Given records:
* start *

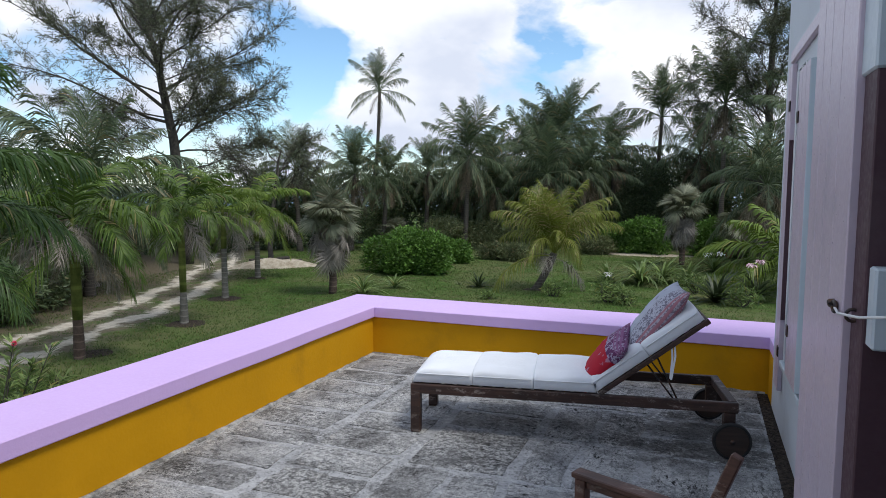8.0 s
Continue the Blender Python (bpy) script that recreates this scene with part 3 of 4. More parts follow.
def strap_plant(name, at, count, length, width, material, label, seed, spread=55, arch=70, category="plant", flower=None):
    """A tuft of long arching leaves from one root."""
    r = random.Random(seed)
    root = thing(name, pose(*at), label, category)
    v, f = [], []
    for i in range(count):
        az = r.uniform(0, 6.28)
        el = radians(88 - spread * r.random() ** 0.7)
        ll = length * r.uniform(0.6, 1.1)
        p = Vector((0, 0, -0.03))
        b0 = len(v)
        n = 5
        for j in range(n + 1):
            t = j / n
            w = width * (0.55 + 0.9 * math.sin(math.pi * (0.12 + 0.8 * t)) - 0.5 * t) * 0.5 if j < n else 0.002
            sd = Vector((-math.sin(az), math.cos(az), 0)) * max(w, 0.002)
            v += [tuple(p - sd), tuple(p + sd)]
            e = el - radians(arch) * t * r.uniform(0.8, 1.1)
            p = p + Vector((math.cos(e) * math.cos(az), math.cos(e) * math.sin(az), math.sin(e))) * ll / n
        for j in range(n):
            f.append((b0 + 2 * j, b0 + 2 * j + 1, b0 + 2 * j + 3, b0 + 2 * j + 2))
    link("leaves", data_mesh("leaves", v, f, material), None, root)
    if flower:
        fm, heads = flower
        for (dx, dy, dz, s) in heads:
            v, f = [], []
            tube(v, f, [(dx * 0.3, dy * 0.3, 0), (dx * 0.8, dy * 0.8, dz * 0.6), (dx, dy, dz)], [0.012, 0.01, 0.008], 5, False)
            link("flower_stalk", data_mesh("flower_stalk", v, f, L_LILY), None, root)
            v, f = [], []
            for q in range(7):
                c = Vector((dx, dy, dz)) + Vector((r.uniform(-1, 1), r.uniform(-1, 1), r.uniform(-0.5, 0.7))) * s * 0.6
                for pz in range(6):
                    a = pz * 1.047 + q
                    d = Vector((math.cos(a), math.sin(a), 0.25 + r.uniform(-0.3, 0.3))) * s * 0.75
                    sd = Vector((-math.sin(a), math.cos(a), 0)) * s * 0.13
                    b0 = len(v)
                    v += [tuple(c), tuple(c + d * 0.5 + sd), tuple(c + d + Vector((0, 0, -s * 0.35))), tuple(c + d * 0.5 - sd)]
                    f += [(b0, b0 + 1, b0 + 2, b0 + 3)]
            link("flower_head", data_mesh("flower_head", v, f, fm), None, root, "open spidery flower")
    return root


def casuarina(name, base, height, limbs, label, seed, right=0.0, lean=0.0, needles=1.0, trunk_r=0.25):
    """A feathery tree: tapering trunk, rising limbs, branches, and sprays of fine needles.
    limbs: rows of (height, azimuth from the direction right, elevation, length)."""
    r = random.Random(seed)
    root = thing(name, pose(*base), label, "tree")
    rt = radians(right)
    n = 12
    tpts = []
    for i in range(n + 1):
        t = i / n
        off = lean * t ** 1.6
        tpts.append(Vector((math.cos(rt) * off + 0.25 * noise.noise((i * 0.5, seed, 0)), math.sin(rt) * off + 0.25 * noise.noise((seed, i * 0.5, 3)), -0.2 + height * t)))
    v, f = [], []
    tube(v, f, tpts, [trunk_r * (1 - t / n) ** 0.8 + 0.03 for t in range(n + 1)], 10)
    link("trunk", data_mesh("trunk", v, f, B_CASU, True), None, root)
    lv, lf = [], []

    def wob(d, k):
        return (d + Vector((r.uniform(-k, k), r.uniform(-k, k), r.uniform(-k, k)))).normalized()

    def spray(p, d):
        for _ in range(int(12 * needles)):
            q = p + Vector((r.gauss(0, 0.075), r.gauss(0, 0.075), r.gauss(0, 0.065)))
            e = (d * r.uniform(0.3, 1.3) + Vector((r.uniform(-0.7, 0.7), r.uniform(-0.7, 0.7), r.uniform(-0.8, 0.4)))).normalized() * r.uniform(0.10, 0.26)
            sd = e.cross(Vector((r.uniform(-1, 1), r.uniform(-1, 1), r.uniform(-1, 1)))).normalized() * 0.015
            b0 = len(lv)
            lv.extend([tuple(q - sd), tuple(q + sd), tuple(q + e)])
            lf.append((b0, b0 + 1, b0 + 2))

    for h, az, el, ln in limbs:
        s = min(0.97, (h + 0.2) / height) * n
        j = min(int(s), n - 1)
        p = tpts[j].lerp(tpts[j + 1], s - j)
        a, e = rt + radians(az), radians(el)
        d = Vector((math.cos(a) * math.cos(e), math.sin(a) * math.cos(e), math.sin(e)))
        m, d0 = 8, d
        pts = [p]
        for q in range(m):
            d = wob(d + d0 * 0.25, 0.24)
            pts.append(pts[-1] + d * ln / m)
        bv, bf = [], []
        r0 = 0.0135 * ln * (0.8 if el < 40 else 1.0)
        tube(bv, bf, pts, [max(0.012, r0 * (1 - q / (m + 1.0))) for q in range(m + 1)], 6, False)
        for q in range(2 if needles > 0.3 else 4, m + 1):
            for w in range(3 if q > 4 else 2):
                bd = wob(d * 0.9, 0.75)
                bl = ln * r.uniform(0.18, 0.42) * (1.15 - 0.5 * q / m)
                bp = [pts[q]]
                for z in range(4):
                    bd = wob(bd + Vector((0, 0, 0.04)), 0.16)
                    bp.append(bp[-1] + bd * bl / 4)
                tube(bv, bf, bp, [0.018, 0.014, 0.010, 0.008, 0.005], 4, False)
                for z in range(1, 5):
                    for y in range(3):
                        td = wob(bd, 0.8)
                        tl = r.uniform(0.18, 0.5)
                        e1 = bp[z] + td * tl
                        tube(bv, bf, [bp[z], e1], [0.008, 0.004], 3, False)
                        spray(e1, td)
                        if r.random() < 0.6:
                            spray(bp[z].lerp(e1, 0.5), td)
        link("limb", data_mesh("limb", bv, bf, B_CASU), None, root)
    link("crown", data_mesh("crown", lv, lf, L_CASU), None, root, "sparse grey-green needle sprays")
    return root


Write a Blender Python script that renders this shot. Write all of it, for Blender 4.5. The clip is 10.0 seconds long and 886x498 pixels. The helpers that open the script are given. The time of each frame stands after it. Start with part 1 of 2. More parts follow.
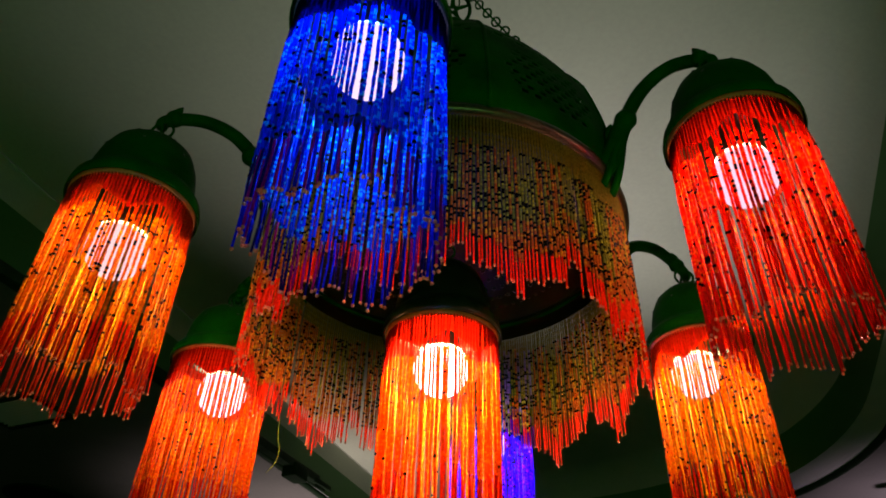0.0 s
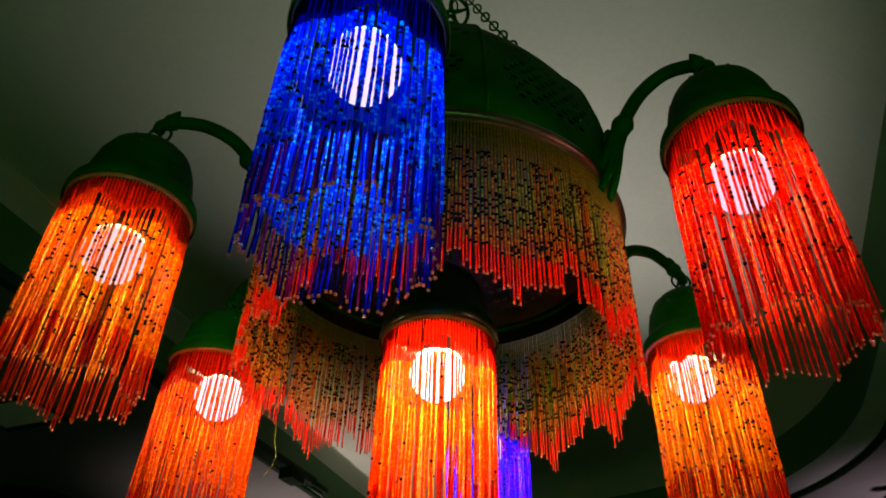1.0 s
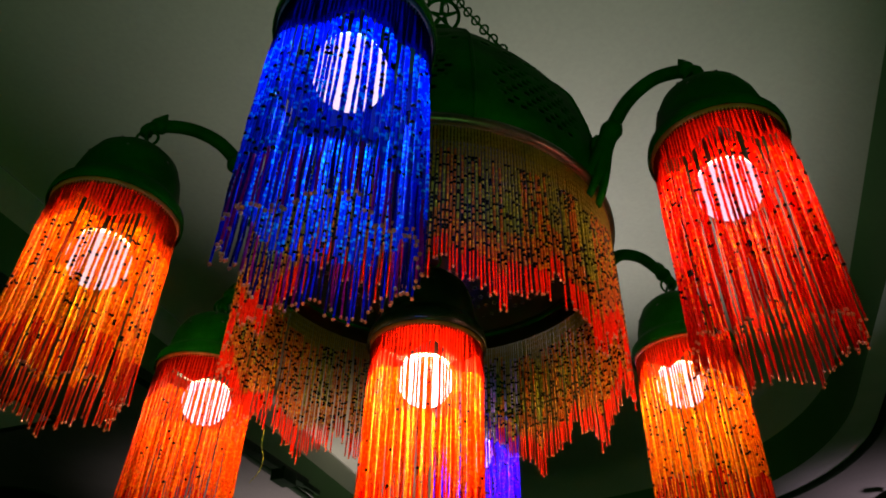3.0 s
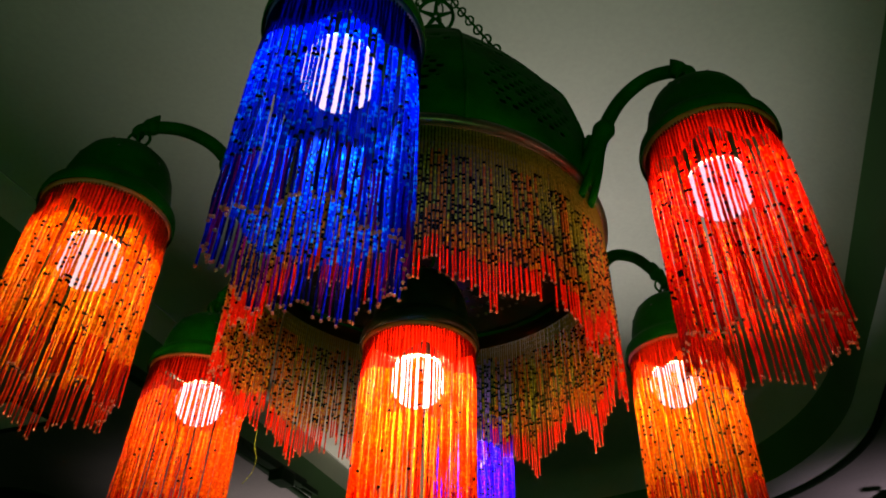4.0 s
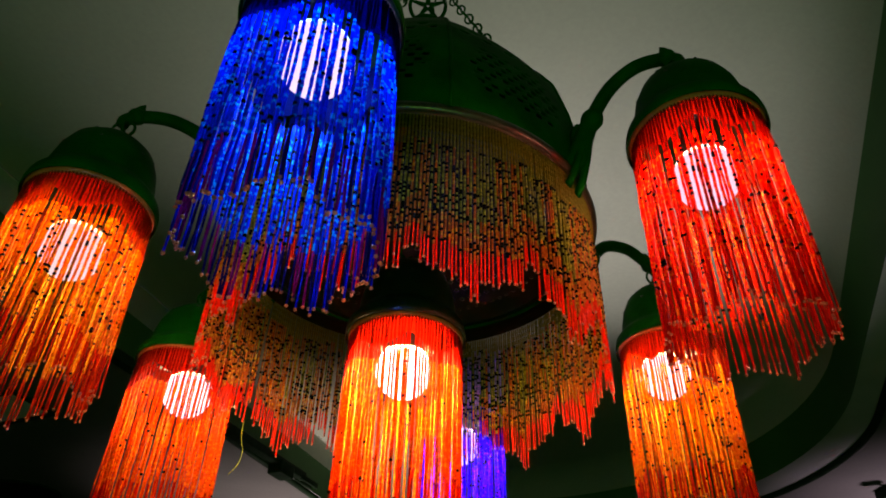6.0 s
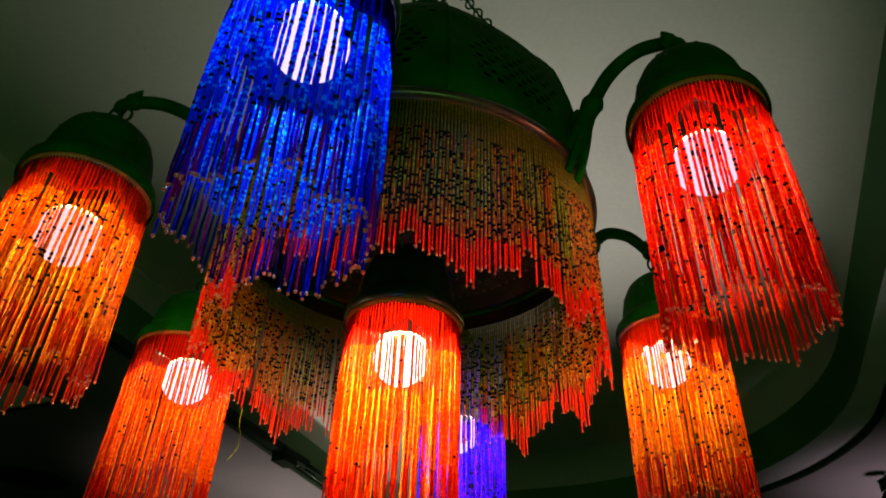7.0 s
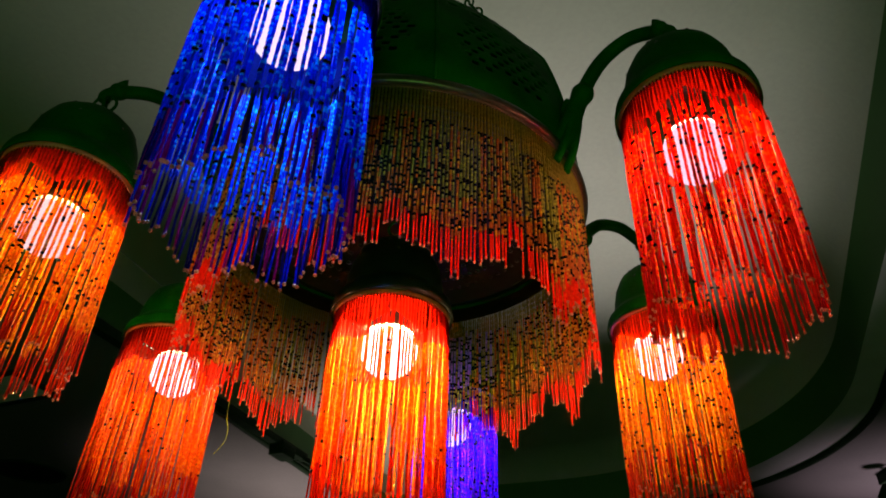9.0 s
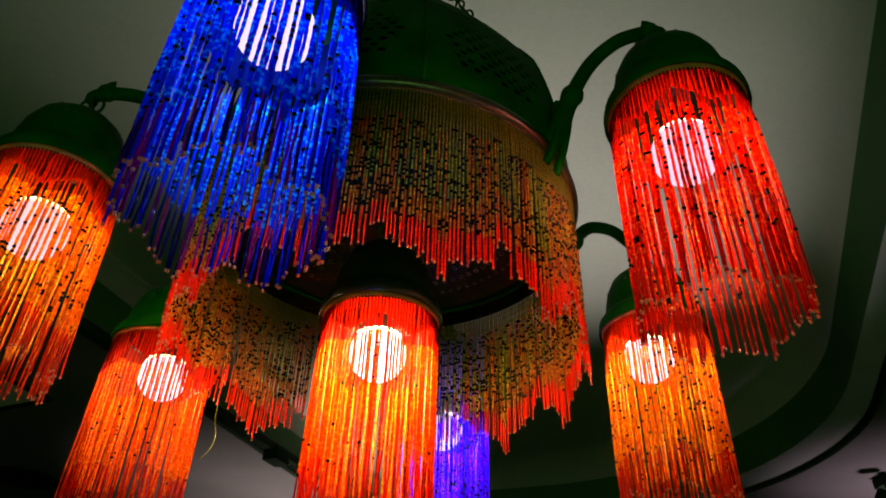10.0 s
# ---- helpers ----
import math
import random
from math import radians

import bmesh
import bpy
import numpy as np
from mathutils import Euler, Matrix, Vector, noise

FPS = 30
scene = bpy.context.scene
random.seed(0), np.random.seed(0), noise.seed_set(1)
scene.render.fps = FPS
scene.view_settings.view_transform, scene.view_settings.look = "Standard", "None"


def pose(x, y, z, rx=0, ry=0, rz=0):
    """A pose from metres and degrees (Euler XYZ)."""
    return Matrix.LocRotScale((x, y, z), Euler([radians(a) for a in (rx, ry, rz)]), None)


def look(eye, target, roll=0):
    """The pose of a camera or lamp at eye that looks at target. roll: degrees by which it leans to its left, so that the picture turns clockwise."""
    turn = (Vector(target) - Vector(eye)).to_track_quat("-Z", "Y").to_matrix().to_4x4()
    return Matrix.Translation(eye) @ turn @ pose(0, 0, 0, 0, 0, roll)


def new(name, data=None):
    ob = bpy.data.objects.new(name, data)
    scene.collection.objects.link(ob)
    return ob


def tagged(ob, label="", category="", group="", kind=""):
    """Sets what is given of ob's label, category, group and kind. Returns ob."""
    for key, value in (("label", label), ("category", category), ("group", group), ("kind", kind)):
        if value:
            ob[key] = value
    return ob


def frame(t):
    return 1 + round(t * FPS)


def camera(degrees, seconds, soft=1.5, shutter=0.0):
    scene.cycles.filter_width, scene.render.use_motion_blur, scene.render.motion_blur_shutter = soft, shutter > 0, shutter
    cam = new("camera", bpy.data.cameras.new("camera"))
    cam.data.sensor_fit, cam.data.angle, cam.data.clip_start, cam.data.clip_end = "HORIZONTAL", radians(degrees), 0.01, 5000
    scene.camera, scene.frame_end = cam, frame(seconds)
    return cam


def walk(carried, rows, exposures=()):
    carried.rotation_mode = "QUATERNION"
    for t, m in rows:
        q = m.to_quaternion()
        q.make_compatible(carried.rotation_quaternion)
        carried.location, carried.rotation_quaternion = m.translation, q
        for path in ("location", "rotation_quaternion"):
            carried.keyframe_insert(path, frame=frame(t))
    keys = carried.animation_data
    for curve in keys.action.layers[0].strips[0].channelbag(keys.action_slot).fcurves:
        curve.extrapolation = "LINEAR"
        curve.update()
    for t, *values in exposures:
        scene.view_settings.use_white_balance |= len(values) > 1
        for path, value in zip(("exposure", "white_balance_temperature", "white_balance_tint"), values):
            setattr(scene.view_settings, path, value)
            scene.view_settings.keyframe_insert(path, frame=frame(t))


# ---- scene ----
cam = camera(63.4, 10.0, 1.8)
METRES, EYE = 0.08, 1.5  # length of the walk and the first eye's height
ROWS = [
    (0.0, 0.0, 0.0, 0.0, -1.12, 37.6, -1.45),
    (0.5, 0.0016, -0.0115, 0.0101, -1.19, 37.65, -1.44),
    (1.0, 0.0112, -0.0301, 0.0281, -1.34, 37.73, -1.48),
    (1.5, 0.0207, -0.0352, 0.0598, -1.52, 37.78, -1.41),
    (2.0, 0.0418, -0.043, 0.0812, -1.71, 37.78, -1.4),
    (2.5, 0.0586, -0.0551, 0.0925, -1.77, 37.74, -1.37),
    (4.0, 0.1948, -0.0567, 0.1201, -1.72, 37.71, -1.19),
    (4.5, 0.2443, -0.0358, 0.1242, -1.68, 37.65, -1.17),
    (5.0, 0.315, -0.0157, 0.1221, -1.64, 37.56, -1.18),
    (6.5, 0.5026, 0.0686, 0.1338, -1.3, 36.92, -1.61),
    (7.0, 0.5493, 0.1075, 0.1312, -1.15, 36.44, -1.77),
    (7.5, 0.5879, 0.1445, 0.1371, -1.1, 36.06, -1.82),
    (8.0, 0.6266, 0.1748, 0.1443, -1.16, 35.88, -1.79),
    (8.5, 0.6643, 0.1934, 0.1586, -1.15, 35.86, -1.78),
    (9.0, 0.7179, 0.2151, 0.1747, -1.07, 35.94, -1.76),
    (9.5, 0.772, 0.2413, 0.1748, -1.06, 36.08, -1.69),
    (10.0, 0.822, 0.281, 0.1755, -1.26, 36.37, -1.6),
]
walk(cam, [(t, pose(0, 0, EYE) @ pose(METRES * x, METRES * y, METRES * z, 90 + pitch, roll, yaw)) for t, x, y, z, yaw, pitch, roll in ROWS])


# ---- light ----
world = bpy.data.worlds.new("room_air")
scene.world = world
world.use_nodes = True
world.node_tree.nodes["Background"].inputs["Color"].default_value = (0.75, 0.7, 0.8, 1)
world.node_tree.nodes["Background"].inputs["Strength"].default_value = 0.02


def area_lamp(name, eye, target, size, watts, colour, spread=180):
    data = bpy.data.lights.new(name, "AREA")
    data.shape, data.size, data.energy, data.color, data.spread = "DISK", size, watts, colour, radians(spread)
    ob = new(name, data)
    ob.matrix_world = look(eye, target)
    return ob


# Unseen added lamps: a tray pool, two pink ceiling washes, a green fill.
area_lamp("shop_light", (1.3, 2.7, 0.9), (0.26, 1.36, 2.75), 0.25, 3.4, (1.0, 0.82, 0.88), 39)
area_lamp("counter_light", (2.3, 3.1, 1.0), (2.0, 2.8, 2.52), 0.3, 1.8, (1.0, 0.7, 0.86), 40)
area_lamp("far_room_light", (-0.2, 3.7, 0.9), (-0.55, 3.3, 2.52), 0.3, 3.6, (1.0, 0.76, 0.76), 50)
# Added green fill, no such source seen; it tints the shaded metal and cove.
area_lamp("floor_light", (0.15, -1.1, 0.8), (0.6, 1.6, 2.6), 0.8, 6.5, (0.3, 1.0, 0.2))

# ---- materials ----


def nodes_of(name):
    m = bpy.data.materials.new(name)
    m.use_nodes = True
    t = m.node_tree
    return m, t, t.nodes["Principled BSDF"]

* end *

The problem: Pull out every line containing "import".

Solution to this problem:
import math
import random
from math import radians
import bmesh
import bpy
import numpy as np
from mathutils import Euler, Matrix, Vector, noise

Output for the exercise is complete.